EXERCISE REQUIREMENTS: Retype exactly the lines below, beginning with the first and ending with the line where "pose from metres" appears.

SOURCE DATA:
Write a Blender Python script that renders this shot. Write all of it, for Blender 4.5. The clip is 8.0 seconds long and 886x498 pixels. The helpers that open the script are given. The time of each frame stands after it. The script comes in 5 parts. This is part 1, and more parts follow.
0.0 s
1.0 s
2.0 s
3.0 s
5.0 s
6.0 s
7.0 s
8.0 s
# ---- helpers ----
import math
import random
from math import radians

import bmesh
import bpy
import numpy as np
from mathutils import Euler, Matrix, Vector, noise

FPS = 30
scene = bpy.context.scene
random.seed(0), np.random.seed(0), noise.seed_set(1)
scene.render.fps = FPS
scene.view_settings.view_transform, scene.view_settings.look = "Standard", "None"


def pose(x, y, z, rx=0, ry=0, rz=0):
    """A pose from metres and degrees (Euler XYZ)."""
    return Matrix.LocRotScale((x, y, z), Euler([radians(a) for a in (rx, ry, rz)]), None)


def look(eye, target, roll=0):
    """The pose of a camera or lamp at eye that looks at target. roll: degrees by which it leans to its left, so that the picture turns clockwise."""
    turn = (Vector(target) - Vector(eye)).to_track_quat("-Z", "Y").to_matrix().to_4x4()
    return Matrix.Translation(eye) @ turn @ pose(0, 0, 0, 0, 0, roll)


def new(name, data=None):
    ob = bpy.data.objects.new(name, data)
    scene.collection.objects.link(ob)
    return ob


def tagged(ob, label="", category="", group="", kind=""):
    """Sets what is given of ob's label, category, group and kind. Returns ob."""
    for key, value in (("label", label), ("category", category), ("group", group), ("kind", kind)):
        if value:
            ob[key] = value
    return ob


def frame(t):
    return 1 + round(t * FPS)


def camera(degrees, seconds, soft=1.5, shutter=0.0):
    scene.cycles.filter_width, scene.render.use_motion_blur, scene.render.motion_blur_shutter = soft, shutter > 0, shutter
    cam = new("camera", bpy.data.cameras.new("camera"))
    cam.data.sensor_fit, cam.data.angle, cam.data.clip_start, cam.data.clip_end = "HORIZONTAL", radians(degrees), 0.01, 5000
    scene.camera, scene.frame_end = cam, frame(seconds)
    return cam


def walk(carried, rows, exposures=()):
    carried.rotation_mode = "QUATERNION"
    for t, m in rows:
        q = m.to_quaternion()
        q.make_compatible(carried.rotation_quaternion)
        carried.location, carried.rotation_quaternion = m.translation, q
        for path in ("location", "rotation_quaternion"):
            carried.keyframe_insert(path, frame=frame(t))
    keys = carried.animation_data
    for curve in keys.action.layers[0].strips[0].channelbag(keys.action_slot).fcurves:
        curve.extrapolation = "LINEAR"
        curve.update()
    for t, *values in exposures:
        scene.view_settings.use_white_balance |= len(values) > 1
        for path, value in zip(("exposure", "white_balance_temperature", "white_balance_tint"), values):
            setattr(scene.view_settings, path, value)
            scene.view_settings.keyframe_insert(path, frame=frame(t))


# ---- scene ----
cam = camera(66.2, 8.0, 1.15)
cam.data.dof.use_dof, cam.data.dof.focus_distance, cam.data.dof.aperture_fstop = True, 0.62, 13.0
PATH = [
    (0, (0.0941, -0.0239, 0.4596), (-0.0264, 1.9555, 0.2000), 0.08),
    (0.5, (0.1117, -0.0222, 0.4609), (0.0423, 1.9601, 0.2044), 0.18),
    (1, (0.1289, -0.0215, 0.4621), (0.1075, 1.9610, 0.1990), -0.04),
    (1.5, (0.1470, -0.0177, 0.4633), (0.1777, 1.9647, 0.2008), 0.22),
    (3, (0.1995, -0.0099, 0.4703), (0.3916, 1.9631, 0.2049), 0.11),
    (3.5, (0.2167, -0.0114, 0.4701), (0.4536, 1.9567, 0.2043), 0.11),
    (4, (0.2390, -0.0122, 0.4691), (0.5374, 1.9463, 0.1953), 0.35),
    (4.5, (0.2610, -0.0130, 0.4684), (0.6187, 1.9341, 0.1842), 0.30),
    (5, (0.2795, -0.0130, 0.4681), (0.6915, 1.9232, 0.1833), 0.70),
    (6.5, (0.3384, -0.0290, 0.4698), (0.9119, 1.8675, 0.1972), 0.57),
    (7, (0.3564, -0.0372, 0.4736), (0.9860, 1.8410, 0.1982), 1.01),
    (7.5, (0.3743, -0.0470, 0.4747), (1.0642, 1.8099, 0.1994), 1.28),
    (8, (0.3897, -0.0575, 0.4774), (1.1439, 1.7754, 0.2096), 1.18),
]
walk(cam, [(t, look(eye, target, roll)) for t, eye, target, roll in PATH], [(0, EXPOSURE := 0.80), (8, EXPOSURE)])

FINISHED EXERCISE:
Write a Blender Python script that renders this shot. Write all of it, for Blender 4.5. The clip is 8.0 seconds long and 886x498 pixels. The helpers that open the script are given. The time of each frame stands after it. The script comes in 5 parts. This is part 1, and more parts follow.
0.0 s
1.0 s
2.0 s
3.0 s
5.0 s
6.0 s
7.0 s
8.0 s
# ---- helpers ----
import math
import random
from math import radians

import bmesh
import bpy
import numpy as np
from mathutils import Euler, Matrix, Vector, noise

FPS = 30
scene = bpy.context.scene
random.seed(0), np.random.seed(0), noise.seed_set(1)
scene.render.fps = FPS
scene.view_settings.view_transform, scene.view_settings.look = "Standard", "None"


def pose(x, y, z, rx=0, ry=0, rz=0):
    """A pose from metres and degrees (Euler XYZ)."""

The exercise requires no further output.